* AIM
Write out the material again word for word, dropping any images it holds.

* SUPPLIED MATERIAL
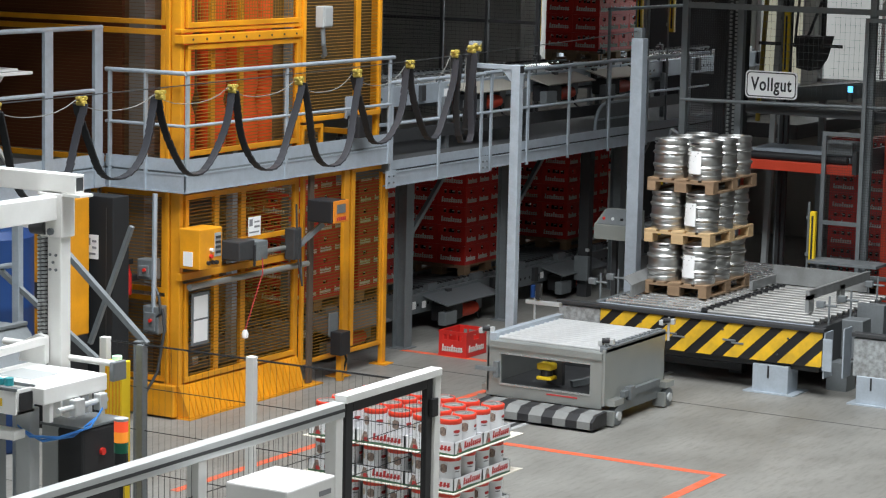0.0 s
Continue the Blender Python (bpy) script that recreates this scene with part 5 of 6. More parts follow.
def no_entry_sign(x, y, z, r, label, hang=0):
    s = thing("warning_sign", (x, y, z), label, "sign", "round hand signs")
    o = (x, y, z)
    def disc(r0, r1, y0, y1, n=32):
        q = Solid(o)
        vs, fs = [], []
        for yy in (y0, y1):
            for rr in (r0, r1):
                vs += [(x + rr * math.cos(2 * math.pi * i / n), yy, z + rr * math.sin(2 * math.pi * i / n)) for i in range(n)]
        for i in range(n):
            j = (i + 1) % n
            fs += [(i, j, n + j, n + i), (2 * n + i, 3 * n + i, 3 * n + j, 2 * n + j), (n + i, n + j, 3 * n + j, 3 * n + i)]
        return q.add(vs, fs)
    part("plate", disc(0.001, r, y, y + 0.006), SIGNW, s)
    part("ring", disc(r * 0.80, r * 0.985, y - 0.006, y - 0.001), SIGNR, s)
    part("bar", Solid(o).bar((x - r * 0.58, y - 0.004, z + r * 0.58), (x + r * 0.58, y - 0.004, z - r * 0.58), r * 0.14, 0.004, up=(0, 1, 0)), SIGNR, s)
    h = Solid(o).box(x - r * 0.18, x + r * 0.2, y - 0.004, y - 0.001, z - r * 0.35, z + r * 0.10)
    for i, (a, l) in enumerate(((-30, 0.4), (-10, 0.5), (8, 0.52), (25, 0.45), (65, 0.42))):
        b = Vector((x + r * (-0.13 + 0.09 * i), y - 0.003, z + r * (0.05 if i < 4 else -0.1)))
        h.bar(b, b + Vector((math.sin(radians(a)) * r * l, 0, math.cos(radians(a)) * r * l)), r * 0.08, 0.003, up=(0, 1, 0))
    part("hand_symbol", h, BLACK, s)
    if hang:
        part("hanger", Solid(o).rod((x, y + 0.003, z + r * 0.9), (x, y + 0.003, hang), 0.008, 6), GALV_D, s)
    return s


no_entry_sign(-0.235, 3.56, 2.01, 0.15, "round white sign with red ring and black hand on a post")
single("sign_post", Solid((-0.24, 3.59, 0)).rod((-0.24, 3.59, 0), (-0.24, 3.59, 2.0), 0.018, 8), GALV_D, "thin grey post of the round sign", "post")
no_entry_sign(-2.66, 6.6, 1.58, 0.16, "round white sign with red ring hanging under the bridge", 2.112)


def carriage():
    o = (1.25, 4.3, 2.1)
    c = thing("lift_carriage", o, "red lift carriage with roller bed in the pallet lift", "lift carriage")
    S = lambda: Solid(o)
    z = 2.1
    part("beam", S().box(0.45, 1.98, 3.75, 3.83, z - 0.17, z - 0.05, 0.008), RED_PAINT, c, "red painted carriage beam")
    part("beam", S().box(0.45, 1.98, 5.0, 5.08, z - 0.17, z - 0.05, 0.008), RED_PAINT, c)
    part("side_plate", S().box(0.40, 0.45, 3.72, 5.1, z - 0.15, z + 0.03), DARK, c)
    part("side_plate", S().box(1.95, 2.0, 3.72, 5.1, z - 0.15, z + 0.12), DARK, c)
    part("front_roller", S().rod((0.42, 3.80, z + 0.0), (1.86, 3.80, z + 0.0), 0.05, 14), BLACK, c, smooth=True)
    for i in range(8):
        part("roller", S().rod((0.42, 3.92 + i * 0.14, z), (1.86, 3.92 + i * 0.14, z), 0.045, 10), GALV, c, smooth=True)
    part("drive_box", S().box(1.55, 1.9, 3.84, 4.1, z + 0.05, z + 0.22, 0.02), GALV_D, c)
    return c


CARRIAGE = carriage()

# tall dock post that holds the carrying wire, control desk beside it
dp = thing("wire_post", (-0.10, 2.12, 0), "tall galvanised box-section post holding the carrying wire", "post")
part("shaft", Solid((-0.10, 2.12, 0)).box(-0.17, -0.02, 2.05, 2.19, 0.012, 3.52, 0.008), GALV, dp)
part("foot_plate", Solid((-0.10, 2.12, 0)).box(-0.25, 0.06, 1.97, 2.27, 0, 0.014), GALV, dp)
part("wire_clamp", Solid((-0.10, 2.12, 0)).box(-0.16, -0.05, 2.08, 2.17, 3.52, 3.64, 0.01).rod((-0.10, 2.06, 3.60), (-0.10, 2.2, 3.60), 0.03, 8), GALV_D, dp)
ck = thing("control_desk", (-0.80, 3.0, 0), "grey control desk with sloping panel on a stand", "control desk")
S = lambda: Solid((-0.80, 3.0, 0))
part("case", S().prism([(2.75, 1.05), (2.75, 1.22), (3.05, 1.38), (3.20, 1.38), (3.20, 1.05)], "x", -0.93, -0.48), DESK, ck)
part("panel", S().add([(-0.90, 2.765, 1.232), (-0.51, 2.765, 1.232), (-0.51, 3.04, 1.380), (-0.90, 3.04, 1.380), (-0.90, 2.765, 1.238), (-0.51, 2.765, 1.238), (-0.51, 3.04, 1.386), (-0.90, 3.04, 1.386)], [(4, 5, 6, 7), (0, 3, 2, 1), (0, 1, 5, 4), (1, 2, 6, 5), (2, 3, 7, 6), (3, 0, 4, 7)]), GALV_D, ck)
part("stand", S().box(-0.83, -0.77, 3.05, 3.11, 0, 1.05), DARK, ck)
for i in range(3):
    part("button", S().rod((-0.85 + i * 0.12, 2.85, 1.28), (-0.85 + i * 0.12, 2.845, 1.305), 0.018, 8), (SIGNR, SIGNW, BLACK)[i], ck)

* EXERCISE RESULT
0.0 s
Continue the Blender Python (bpy) script that recreates this scene with part 5 of 6. More parts follow.
def no_entry_sign(x, y, z, r, label, hang=0):
    s = thing("warning_sign", (x, y, z), label, "sign", "round hand signs")
    o = (x, y, z)
    def disc(r0, r1, y0, y1, n=32):
        q = Solid(o)
        vs, fs = [], []
        for yy in (y0, y1):
            for rr in (r0, r1):
                vs += [(x + rr * math.cos(2 * math.pi * i / n), yy, z + rr * math.sin(2 * math.pi * i / n)) for i in range(n)]
        for i in range(n):
            j = (i + 1) % n
            fs += [(i, j, n + j, n + i), (2 * n + i, 3 * n + i, 3 * n + j, 2 * n + j), (n + i, n + j, 3 * n + j, 3 * n + i)]
        return q.add(vs, fs)
    part("plate", disc(0.001, r, y, y + 0.006), SIGNW, s)
    part("ring", disc(r * 0.80, r * 0.985, y - 0.006, y - 0.001), SIGNR, s)
    part("bar", Solid(o).bar((x - r * 0.58, y - 0.004, z + r * 0.58), (x + r * 0.58, y - 0.004, z - r * 0.58), r * 0.14, 0.004, up=(0, 1, 0)), SIGNR, s)
    h = Solid(o).box(x - r * 0.18, x + r * 0.2, y - 0.004, y - 0.001, z - r * 0.35, z + r * 0.10)
    for i, (a, l) in enumerate(((-30, 0.4), (-10, 0.5), (8, 0.52), (25, 0.45), (65, 0.42))):
        b = Vector((x + r * (-0.13 + 0.09 * i), y - 0.003, z + r * (0.05 if i < 4 else -0.1)))
        h.bar(b, b + Vector((math.sin(radians(a)) * r * l, 0, math.cos(radians(a)) * r * l)), r * 0.08, 0.003, up=(0, 1, 0))
    part("hand_symbol", h, BLACK, s)
    if hang:
        part("hanger", Solid(o).rod((x, y + 0.003, z + r * 0.9), (x, y + 0.003, hang), 0.008, 6), GALV_D, s)
    return s


no_entry_sign(-0.235, 3.56, 2.01, 0.15, "round white sign with red ring and black hand on a post")
single("sign_post", Solid((-0.24, 3.59, 0)).rod((-0.24, 3.59, 0), (-0.24, 3.59, 2.0), 0.018, 8), GALV_D, "thin grey post of the round sign", "post")
no_entry_sign(-2.66, 6.6, 1.58, 0.16, "round white sign with red ring hanging under the bridge", 2.112)


def carriage():
    o = (1.25, 4.3, 2.1)
    c = thing("lift_carriage", o, "red lift carriage with roller bed in the pallet lift", "lift carriage")
    S = lambda: Solid(o)
    z = 2.1
    part("beam", S().box(0.45, 1.98, 3.75, 3.83, z - 0.17, z - 0.05, 0.008), RED_PAINT, c, "red painted carriage beam")
    part("beam", S().box(0.45, 1.98, 5.0, 5.08, z - 0.17, z - 0.05, 0.008), RED_PAINT, c)
    part("side_plate", S().box(0.40, 0.45, 3.72, 5.1, z - 0.15, z + 0.03), DARK, c)
    part("side_plate", S().box(1.95, 2.0, 3.72, 5.1, z - 0.15, z + 0.12), DARK, c)
    part("front_roller", S().rod((0.42, 3.80, z + 0.0), (1.86, 3.80, z + 0.0), 0.05, 14), BLACK, c, smooth=True)
    for i in range(8):
        part("roller", S().rod((0.42, 3.92 + i * 0.14, z), (1.86, 3.92 + i * 0.14, z), 0.045, 10), GALV, c, smooth=True)
    part("drive_box", S().box(1.55, 1.9, 3.84, 4.1, z + 0.05, z + 0.22, 0.02), GALV_D, c)
    return c


CARRIAGE = carriage()

# tall dock post that holds the carrying wire, control desk beside it
dp = thing("wire_post", (-0.10, 2.12, 0), "tall galvanised box-section post holding the carrying wire", "post")
part("shaft", Solid((-0.10, 2.12, 0)).box(-0.17, -0.02, 2.05, 2.19, 0.012, 3.52, 0.008), GALV, dp)
part("foot_plate", Solid((-0.10, 2.12, 0)).box(-0.25, 0.06, 1.97, 2.27, 0, 0.014), GALV, dp)
part("wire_clamp", Solid((-0.10, 2.12, 0)).box(-0.16, -0.05, 2.08, 2.17, 3.52, 3.64, 0.01).rod((-0.10, 2.06, 3.60), (-0.10, 2.2, 3.60), 0.03, 8), GALV_D, dp)
ck = thing("control_desk", (-0.80, 3.0, 0), "grey control desk with sloping panel on a stand", "control desk")
S = lambda: Solid((-0.80, 3.0, 0))
part("case", S().prism([(2.75, 1.05), (2.75, 1.22), (3.05, 1.38), (3.20, 1.38), (3.20, 1.05)], "x", -0.93, -0.48), DESK, ck)
part("panel", S().add([(-0.90, 2.765, 1.232), (-0.51, 2.765, 1.232), (-0.51, 3.04, 1.380), (-0.90, 3.04, 1.380), (-0.90, 2.765, 1.238), (-0.51, 2.765, 1.238), (-0.51, 3.04, 1.386), (-0.90, 3.04, 1.386)], [(4, 5, 6, 7), (0, 3, 2, 1), (0, 1, 5, 4), (1, 2, 6, 5), (2, 3, 7, 6), (3, 0, 4, 7)]), GALV_D, ck)
part("stand", S().box(-0.83, -0.77, 3.05, 3.11, 0, 1.05), DARK, ck)
for i in range(3):
    part("button", S().rod((-0.85 + i * 0.12, 2.85, 1.28), (-0.85 + i * 0.12, 2.845, 1.305), 0.018, 8), (SIGNR, SIGNW, BLACK)[i], ck)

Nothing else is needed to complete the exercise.